The Holocaust survivor and his wife — who met as children in a concentration camp — were honored at his bar mitzvah Thursday at the Beth Shalom Chabad synagogue.

"We live in a time where we need hope and a positive outlook in life, and Herman's story reminds us that goodness will always overcome badness, and light will overcome darkness," Rabbi Anchelle Perl said after the service.

"When you listen to the story of Herman, he was always bar mitzvahed inside and today just brought it out."

Herman and Roma Rosenblat, now of North Miami Beach, Fla., and formerly of Queens, actually met as children — he as a 12-year-old in a Nazi concentration camp and she as a 9-year-old who for months tossed apples and bread across a fence to help that little boy survive.

One day, he was transferred to another camp and thought he had seen the last of his petite benefactor.

Fourteen years later, Rosenblat — now living in New York — was cajoled into joining a buddy on a blind date. The nervous couple spoke of their mutual backgrounds as Polish emigres. The conversation eventually turned to his childhood in a concentration camp, and Roma volunteered that she had lived near a camp where she would visit a young boy every day and sneak him food across the fence.

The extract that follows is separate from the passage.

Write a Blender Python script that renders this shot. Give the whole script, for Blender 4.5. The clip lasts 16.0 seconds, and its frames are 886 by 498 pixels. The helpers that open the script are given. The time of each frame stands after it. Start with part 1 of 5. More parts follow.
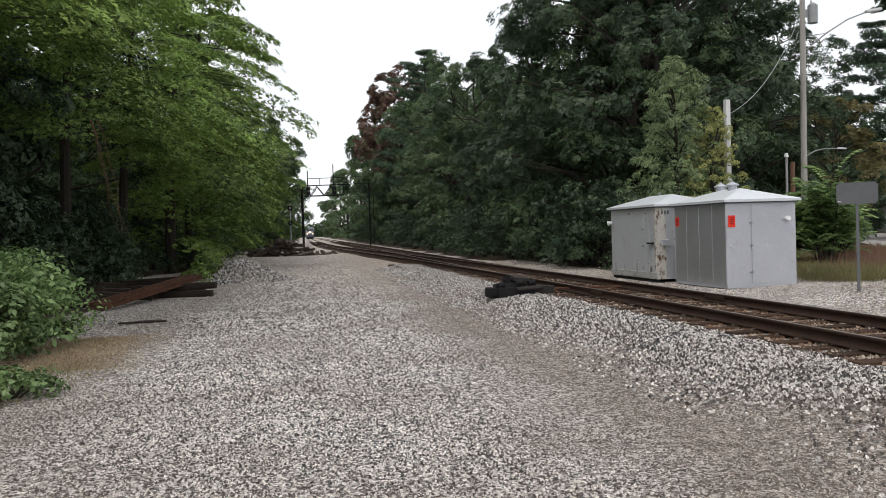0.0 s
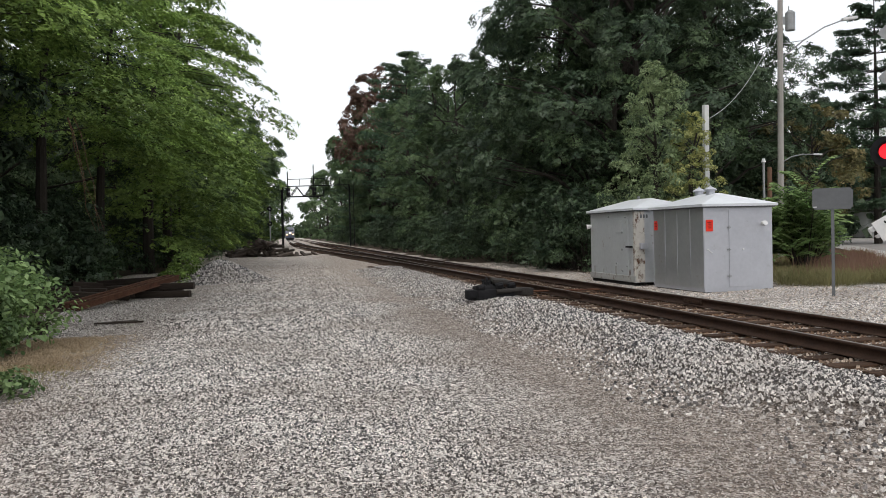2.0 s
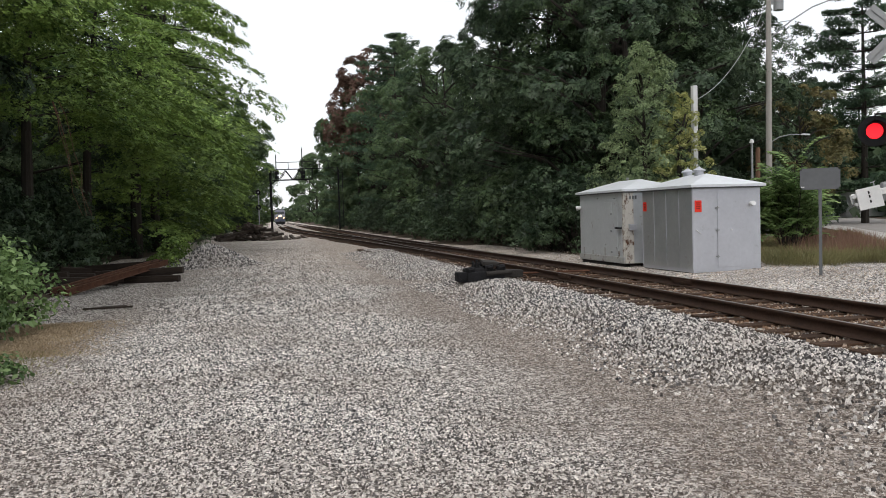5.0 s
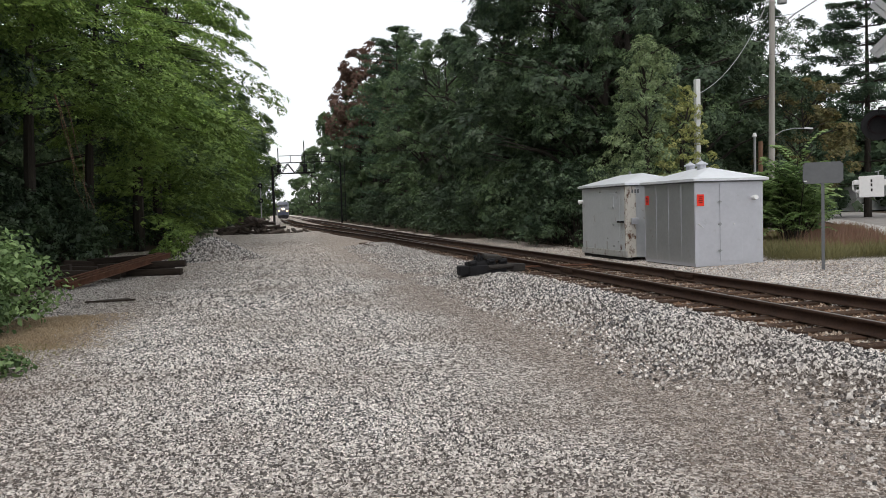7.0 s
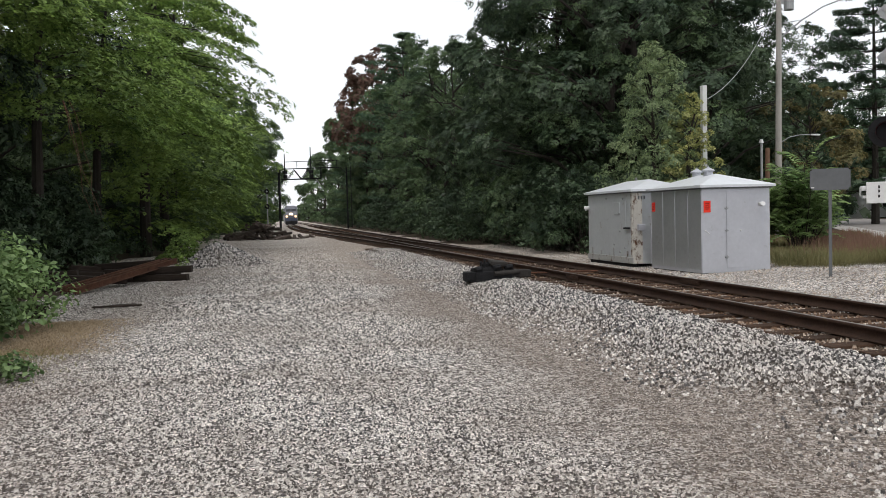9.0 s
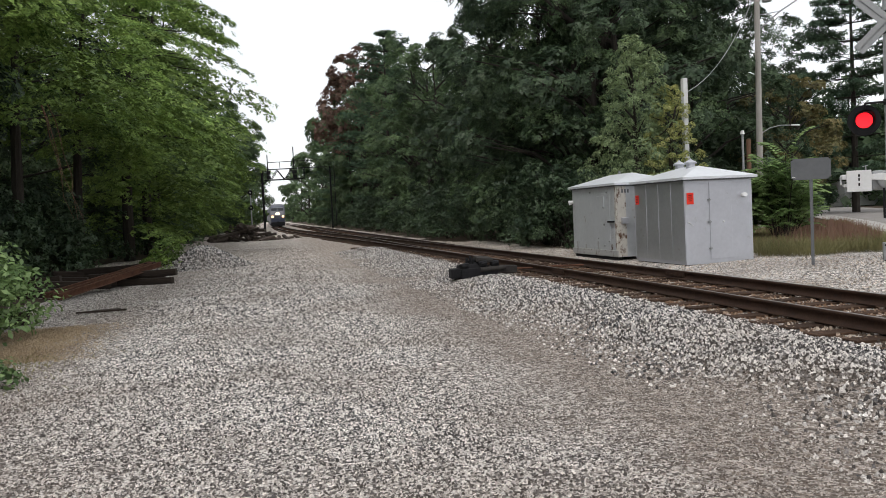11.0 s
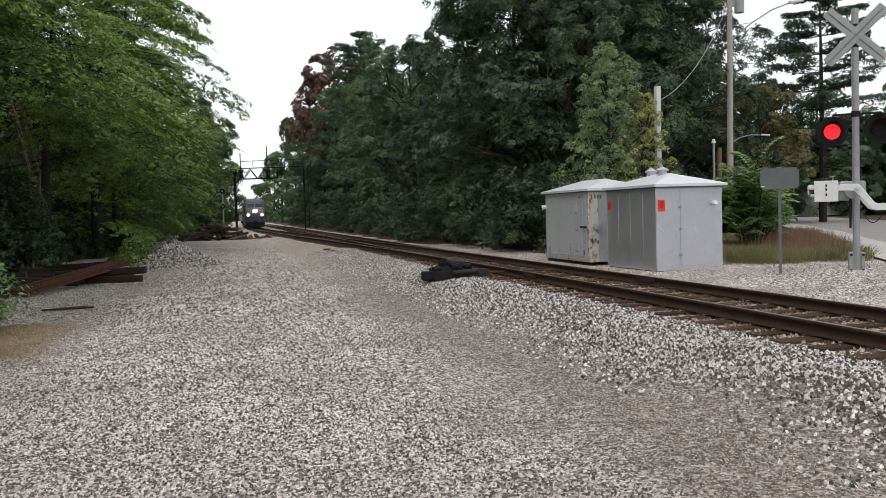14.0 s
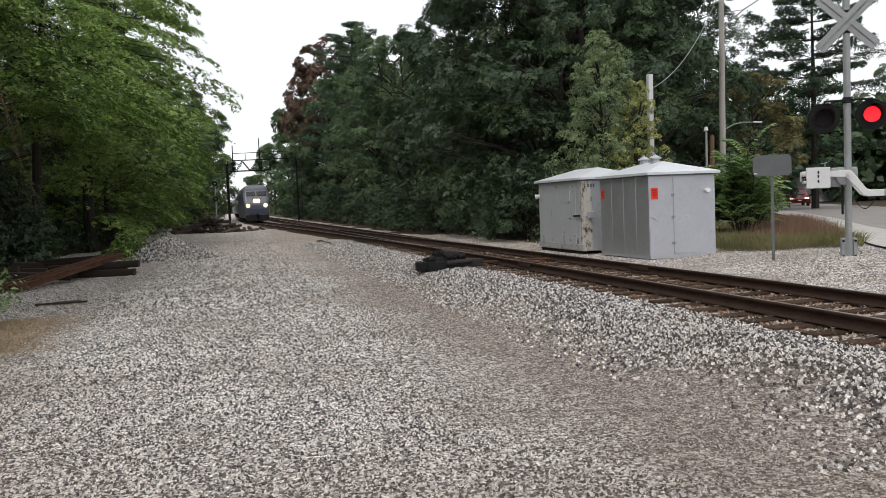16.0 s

"That was me!" Rosenblat said he exclaimed. "Now that I found you, I'm not going to ever let you go" and proposed marriage right on the spot.

Her initial response? "She says, 'You're crazy. We just met.'"

Six months later, they were married. They went on to raise two children, a son, Kenneth, and a daughter, Renee.

Roma Rosenblat watched her husband make his bar mitzvah — the Jewish rite of passage into manhood that usually happens when a boy turns 13.

"I'm very happy, I'm very proud of him," she said.

Herman Rosenblat explained that after missing his bar mitzvah while being held by the Nazis, he simply got on with living life after his release, raising a family, and never got around to it.

He'd think about it while attending other ceremonies over the years, but figured he had missed his chance.

When the rabbi learned of the Rosenblats' love story from a mutual friend and television news producer who had featured the couple in a Valentine's Day feature last week, he contacted Herman Rosenblat.

"I said, 'Let's make a bar mitzvah,' " Perl recalled. "His whole story is about how the hand of God brought him and his Roma together after many years and I felt the hand of God continued with him now and we should bring him this bar mitzvah."

Speaking to a group of about 25 congregants, Rosenblat testified about the horrors he survived at the hands of the Nazis, noting he was tattooed with the number 94,983.

"I told my brother, 'Don't call me Herman no more. Call me 94,983,' " he recalled.

He remembered being so cold that, "I don't remember summer. All I remember is winters."

He spoke how his brothers each gave him a quarter of their daily allotment of one slice of bread because "I was a growing boy."

Rosenblat retired as an electrical contractor in 1992 after being shot in his store in Brooklyn. He later was inspired to write a book about his experiences, including his encounters with that little girl who tossed him apples across the concentration camp fence.